In recent years, the Supreme Court has issued a series of decisions that make a wide range of arbitration clauses – in both consumer and employment contracts – enforceable.   This includes, as a general matter, arbitration clauses that preclude arbitration on a class basis.  But there is a core principle that runs through all of these staunchly pro-arbitration decisions: no arbitration clause may require a party to “forgo the substantive rights afforded by [a] statute.”  Arbitration agreements can require parties to submit the resolution of statutory rights to an arbitral forum, and, in doing so, they may alter the procedural rules governing the resolution of such statutory claims.  But no arbitration clause can require a party to waive a substantive statutory right.

Section 7 of the NLRA contains the core substantive rights of federal labor law.  Those rights include employees’ right to “engage in [] concerted activities for . . . mutual aid or protection.”  Thus, a core substantive NLRA right is the right of employees to act collectively to improve the terms and conditions of their employment.  Sometimes, such employee collective action takes the form of union organizing.  Sometimes it takes the form of pickets and demonstrations aimed at improving working conditions.  And, sometimes, it takes the form of collective legal action designed to improve those conditions.  Whichever form employee collective action takes, when such collective action is directed at improving terms and conditions of employment, it is a substantive right protected by the NLRA.

The Board has long held that when employees collectively pursue legal action against their employers, they engage in Section 7 protected activity.  And the Board’s rule on the protected nature of collective legal action has been, consistently, upheld by the courts of appeals.  To take but one example, the Eighth Circuit concluded that “a lawsuit filed in good faith by a group of employees to achieve more favorable terms or conditions of employment is ‘concerted activity’ under § 7 of the National Labor Relations Act.”  The same is true for arbitrations that employees pursue collectively against their employer: they are Section 7-protected activity.

Because, under the NLRA, employees have a substantive statutory right to pursue collective actions against their employers regarding working conditions, an arbitration clause that waives the right to pursue such collective actions is a waiver of a substantive federal right.  That waiver is impermissible under the Supreme Court’s arbitration jurisprudence.

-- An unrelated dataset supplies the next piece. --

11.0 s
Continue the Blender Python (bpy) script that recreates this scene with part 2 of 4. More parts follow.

The Fifth Circuit rejects this conclusion but with flawed reasoning.  The circuit court begins its analysis by noting that “[t]he use of class action procedures [] is not a substantive right.”  True enough in general terms, but beside the point: Horton does not hold or imply that the use of class procedures, in the abstract, is a substantive right; only that under the NLRA employees have a substantive labor law right to pursue collective legal actions against their employers when that legal action concerns working conditions.  The fifth circuit in fact more or less acknowledges this point, writing that the Board’s holding in Horton is predicated on the idea that the NLRA is different from Rule 23 because the NLRA’s “fundamental precept is the right for employees to act collectively.”  But then the Fifth Circuit concludes:

Even so, there are numerous decisions holding that there is no right to use class procedures under various employment-related statutory frameworks.  For example, the Supreme Court has determined that there is no substantive right to class procedures under the Age Discrimination in Employment Act.  Similarly, numerous courts have held that there is no substantive right to proceed collectively under the FLSA.

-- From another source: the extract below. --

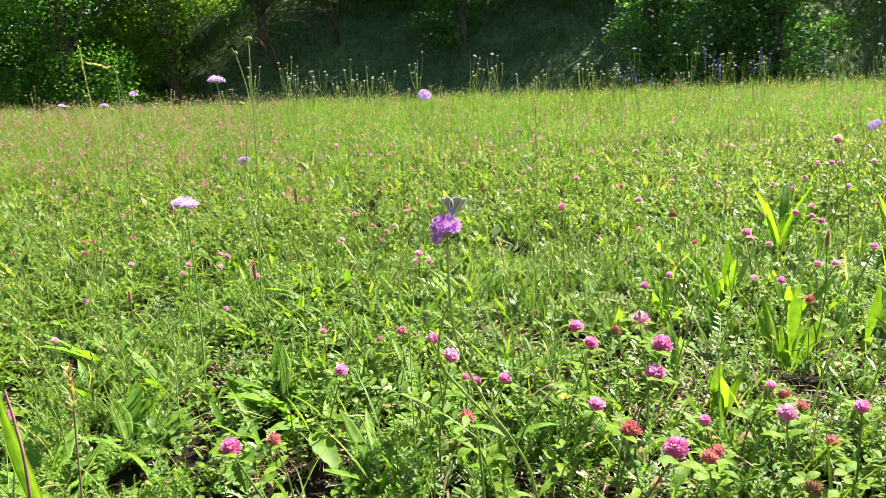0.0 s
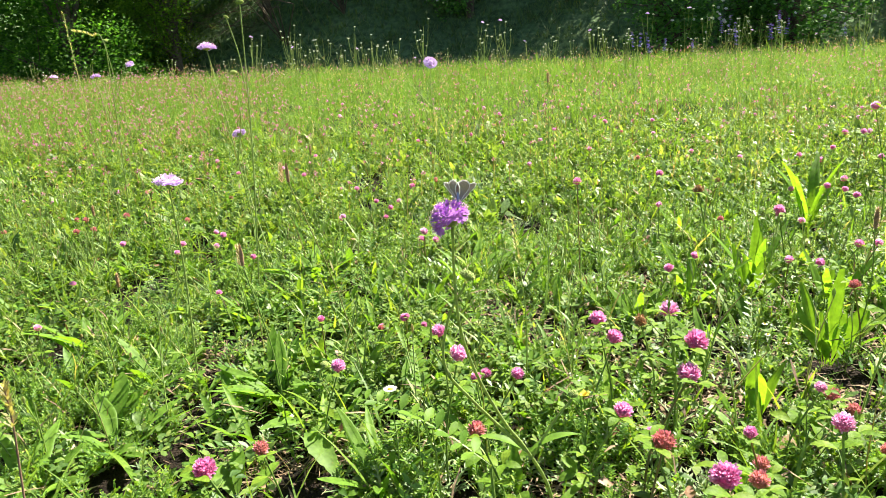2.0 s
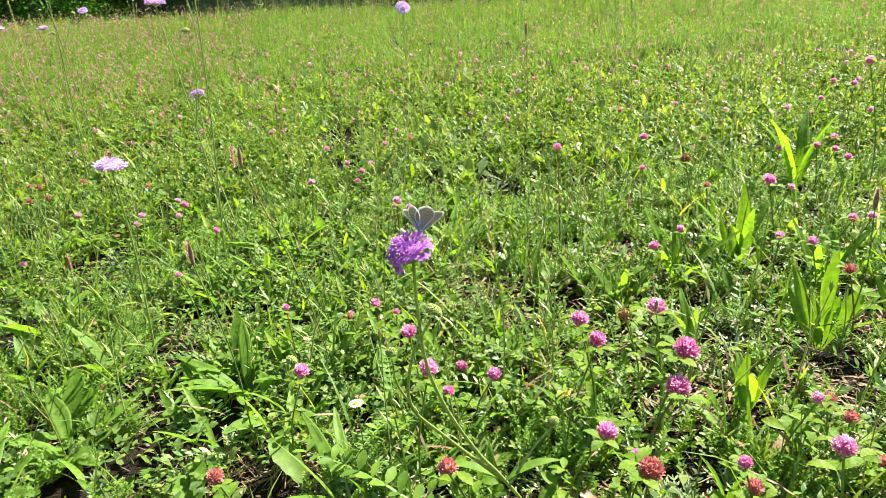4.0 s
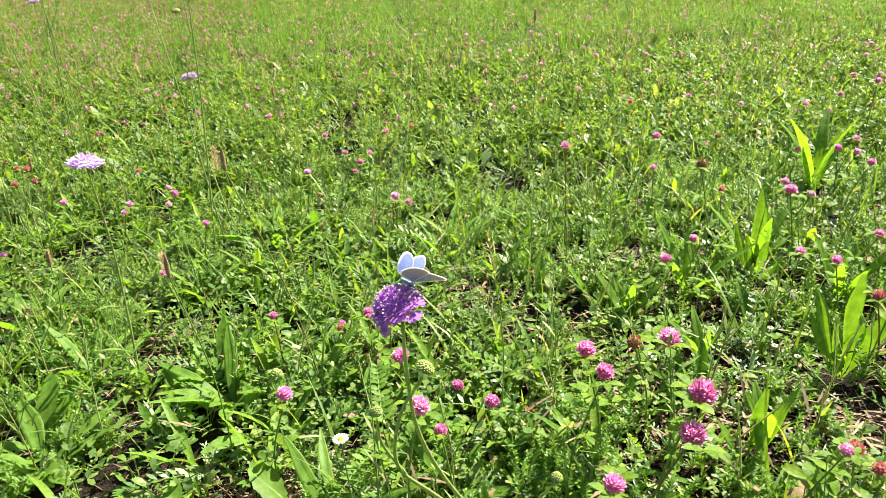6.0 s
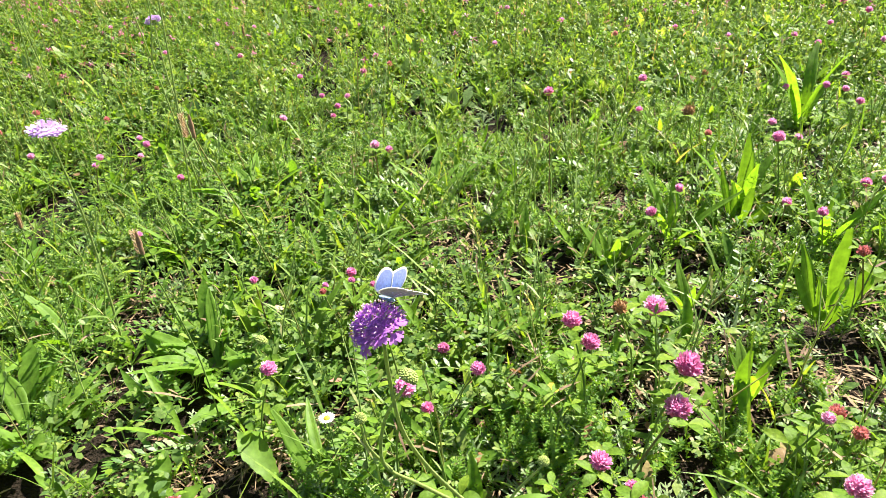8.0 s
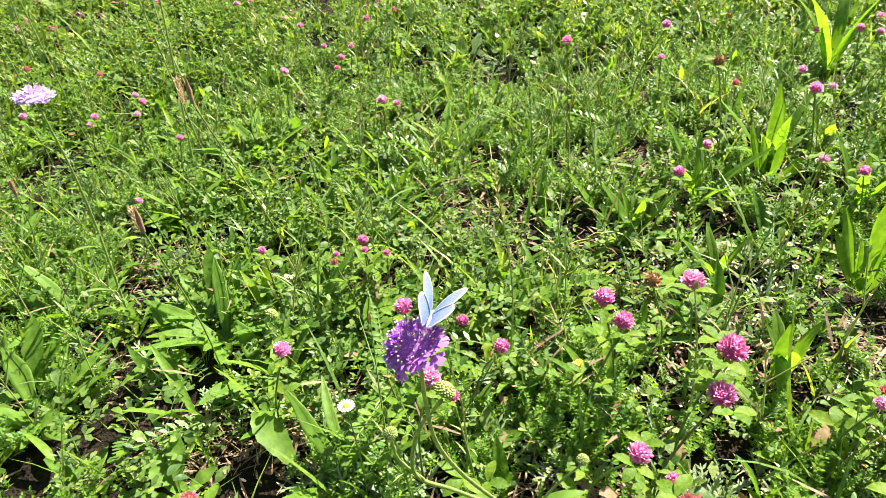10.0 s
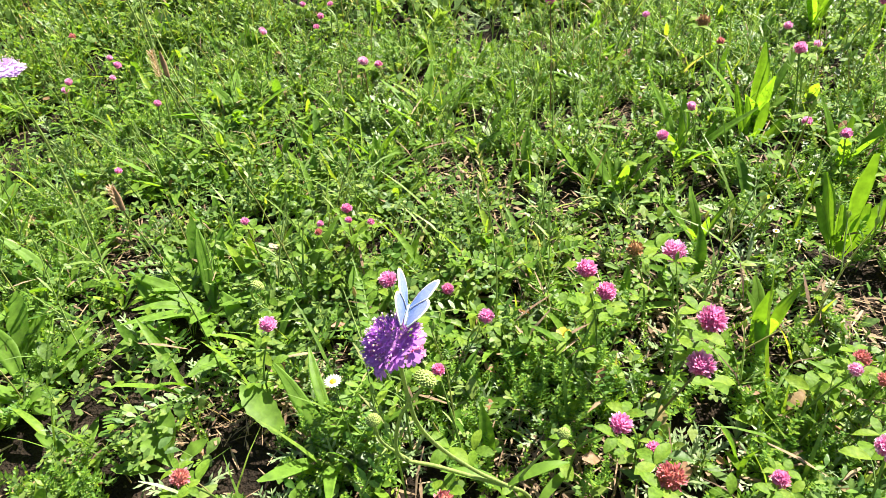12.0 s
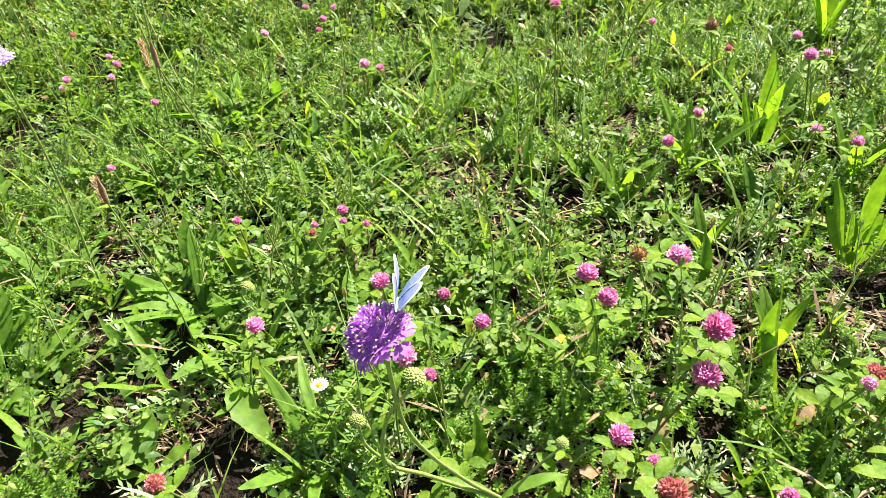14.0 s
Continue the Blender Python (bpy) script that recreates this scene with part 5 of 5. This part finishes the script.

But the fact the courts have held that neither the ADEA nor the FLSA provides a substantive right to class procedures is immaterial to this analysis precisely because those statutes do not afford employees a right to “engage in concerted activities for the purpose of . . . mutual aid or protection.”  That is, courts could well conclude that an arbitration agreement barring class actions doesn’t violate the ADEA or the FLSA because neither statute provides a substantive right to collective employee action.  Only the NLRA provides that.  And because the NLRA affords such a substantive right, the Board was correct to conclude that an arbitration clause waiving the right does contravene the NLRA and is impermissible for that reason, notwithstanding courts’ holdings regarding the ADEA, the FLSA, or any other federal employment statute.

This point was not lost on the Judge Graves, who dissented from the Fifth Circuit’s opinion.  Judge Graves wrote quite plainly, as I have here explained, that the arbitration agreement at issue in the case “interferes with the exercise of employees’ substantive rights under Section 7 of the NLRA.”